Moreover, the more this constant capital increases in value, the more capital is led to ensure its continual employment.

The development of the factory system fixes a constantly increasing portion of the capital in a form, in which, on the one hand, its value is capable of continual self-expansion, and in which, on the other hand, it loses both use-value and exchange-value whenever it loses contact with living labour. “When a labourer,” said Mr. Ashworth, a cotton magnate, to Professor Nassau W. Senior, “lays down his spade, he renders useless, for that period, a capital worth eighteen-pence. When one of our people leaves the mill, he renders useless a capital that has cost £100,000.”” (p 382)

Machinery raises relative surplus value by the ways described in previous chapters.

  1. It reduces the value of labour-power directly
  2. It reduces the value of labour-power by cheapening commodities that go into its production
  3. In those spheres where it is first introduced, it has the effect of turning the labour-power into labour of a higher degree of efficiency.

These factors mean that where such machinery is employed, capital enjoys monopoly profits, and so the capitalist tries to make hay while the sun shines, by prolonging the working day as much as possible.

As machinery becomes generalised, these surplus profits disappear. The surplus value produced is determined by the amount of abstract labour exploited, and by the ratio of necessary to surplus labour-time. The amount of abstract labour exploited depends on the ratio of variable to constant capital (the organic composition of capital).

Machinery reduces the ratio of necessary to surplus labour-time, but only by, at the same time, reducing the ratio of variable to constant capital.

It converts what was formerly variable capital, invested in labour-power, into machinery which, being constant capital, does not produce surplus-value. It is impossible, for instance, to squeeze as much surplus-value out of 2 as out of 24 labourers. If each of these 24 men gives only one hour of surplus-labour in 12, the 24 men give together 24 hours of surplus-labour, while 24 hours is the total labour of the two men. Hence, the application of machinery to the production of surplus-value implies a contradiction which is immanent in it, since of the two factors of the surplus-value created by a given amount of capital, one, the rate of surplus-value, cannot be increased, except by diminishing the other, the number of workmen. This contradiction comes to light, as soon as by the general employment of machinery in a given industry, the value of the machine-produced commodity regulates the value of all commodities of the same sort; and it is this contradiction, that in its turn, drives the capitalist, without his being conscious of the fact, to excessive lengthening of the working-day, in order that he may compensate the decrease in the relative number of labourers exploited, by an increase not only of the relative, but of the absolute surplus-labour.” ( p 383-4)

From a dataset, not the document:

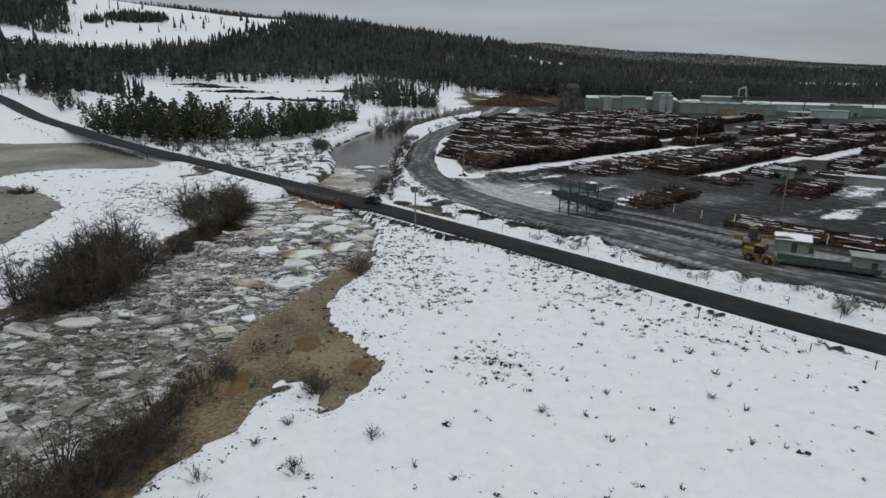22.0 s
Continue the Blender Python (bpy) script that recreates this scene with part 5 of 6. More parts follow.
def utility_pole(x, y, h, turn, arm=True, lamp=False, text="grey weathered wooden utility pole beside the road"):
    z = float(z_at(x, y))
    ob = thing("utility_pole", pose(x, y, z, 0, 0, turn), text, "utility pole", "utility poles")
    part("pole", made(rod, (0, 0, -0.5), (0, 0, h), 0.17, 0.11, 10), M_POLE, ob)
    if arm:
        part("crossarm", made(box, 0, 0.14, h - 0.9, 1.5, 0.1, 0.12), M_POLE, ob)
        for s in (-0.65, 0.65):
            part("insulator", made(rod, (s, 0.14, h - 0.78), (s, 0.14, h - 0.6), 0.05, 0.04), M_WIRE, ob)
        part("insulator", made(rod, (0, 0, h), (0, 0, h + 0.18), 0.05, 0.04), M_WIRE, ob)
    if lamp:
        part("bracket", made(rod, (0, 0, h - 0.5), (1.1, 0, h - 0.1), 0.04), M_WIRE, ob)
        part("lamp_head", made(box, 1.35, 0, h - 0.2, 0.6, 0.3, 0.18, bevel=0.04), M_WIRE, ob, "grey lamp head")
    return Vector((x, y, z + h))


def cable(a, b, sag, name="cable"):
    a, b = Vector(a), Vector(b)
    V, F = [], []
    n = 22
    pts = [a.lerp(b, k / n) - Vector((0, 0, sag * 4 * (k / n) * (1 - k / n))) for k in range(n + 1)]
    side = (b - a).cross(Vector((0, 0, 1))).normalized()
    for k, p in enumerate(pts):
        for c, h in ((1.0, 0.0), (-0.5, 0.866), (-0.5, -0.866)):
            V.append(tuple(p + side * c * 0.013 + Vector((0, 0, h * 0.013))))
        if k:
            i = 3 * k
            for m in range(3):
                j = (m + 1) % 3
                F += [(i - 3 + m, i - 3 + j, i + j), (i - 3 + m, i + j, i + m)]
    tagged(raw(name, np.array(V), F, M_WIRE), "thin grey overhead cable strung between poles", "cable", "overhead cables")


tops = [utility_pole(x, y, 7.6, -45, False) for x, y in ((130, 148), (56, 219), (-16.5, 282), (-108, 368), (-222, 470))]
for a, b in zip(tops, tops[1:]):
    cable(a + Vector((0, 0, 0.1)), b + Vector((0, 0, 0.1)), 1.0)
    cable(a + Vector((0.1, 0.1, -1.4)), b + Vector((0.1, 0.1, -1.4)), 1.3)
for x, y, h, lamp in ((-5.3, 348.5, 12, True), (88, 413, 12, True), (69, 309, 11, True), (-2, 480, 11, False), (33, 452, 11, False), (92, 219, 9, False), (122, 269, 9, False)):
    utility_pole(x, y, h, 30, False, lamp, "tall wooden light pole standing in the log yard")
for x, y in ((-6.2, 348.2), (-4.6, 347.6), (-5.0, 349.6)):
    bm = bmesh.new()
    bmesh.ops.create_icosphere(bm, subdivisions=2, radius=0.6)
    for v in bm.verts:
        v.co *= 1 + 0.5 * noise.noise(v.co * 1.7 + Vector((x, y, 0)))
        v.co.z *= 0.6
    ob = part("rock", bm, M_MUDHEAP)
    ob.location = (x, y, 0.15)
    tagged(ob, "dark rock beside the yard light pole", "rock", "rocks at the pole")


for x, y, r in ((-11.8, 277.2, 0.75), (-10.1, 276.0, 0.8)):
    bm = bmesh.new()
    bmesh.ops.create_icosphere(bm, subdivisions=3, radius=r)
    for v in bm.verts:
        v.co *= 1 + 0.45 * noise.noise(v.co * 1.9 + Vector((x, y, 0)))
        v.co.z *= 0.62
    ob = part("rock", bm, M_MUDHEAP)
    ob.location = (x, y, float(z_at(x, y)) + 0.15)
    tagged(ob, "dark mossy boulder in snow beside the road", "rock", "boulders by the road")


def fence(points, gap, label, wires=(0.45, 0.8, 1.1), post_material=None, tall=1.25, thick=0.05):
    line = curve_through(points, gap)
    x0, y0 = line[0]
    ob = thing("fence", pose(x0, y0, 0), label, "fence")
    last = None
    for k, (x, y) in enumerate(line):
        z = float(z_at(x, y))
        lean = RNG.normal(0, 0.03, 2)
        part("post", made(rod, (x - x0, y - y0, z - 0.3), (x - x0 + lean[0], y - y0 + lean[1], z + tall * RNG.uniform(0.93, 1.05)), thick, thick * 0.9, 6), post_material or M_GREY_WOOD, ob)
        if last is not None:
            for w in wires:
                V, F = [], []
                twig(V, F, (last[0] - x0, last[1] - y0, last[2] + w), (x - x0, y - y0, z + w), 0.012, 0.012)
                raw("wire", np.array(V), F, M_WIRE, False, ob)
        last = (x, y, z)
    return ob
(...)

So long as we assume that the labour-power employed here remains of the same type then this is true, but for the reasons Marx has set out elsewhere, already, we know that changes in the productive forces also bring about changes in human labour. Once we allow for the fact that such changes in the machinery and other productive forces might and will require different, more complex, forms of labour-power to be employed, this assumption falls because there is no longer merely 24 hours in a day. Two highly complex labours may well produce more value and surplus value, in an 8 hour day, than 24 simple labours in a 12 hour day.

The introduction of machinery both opens up the potential for exploiting the labour of women and children, and by replacing human labour-power, creates a surplus population. By these means it also increases its dominion over labour. Hence the paradox that the dreams of many men over the ages of being able to free themselves of the drudgery of toil, by the automation of tasks, led under capitalism, to a lengthening of the working day, and his subjugation to those very machines. Instead of freeing himself to expand his mind and creative talents, it led to the dulling of his mind, as he was required to become an unthinking appendage of the machine.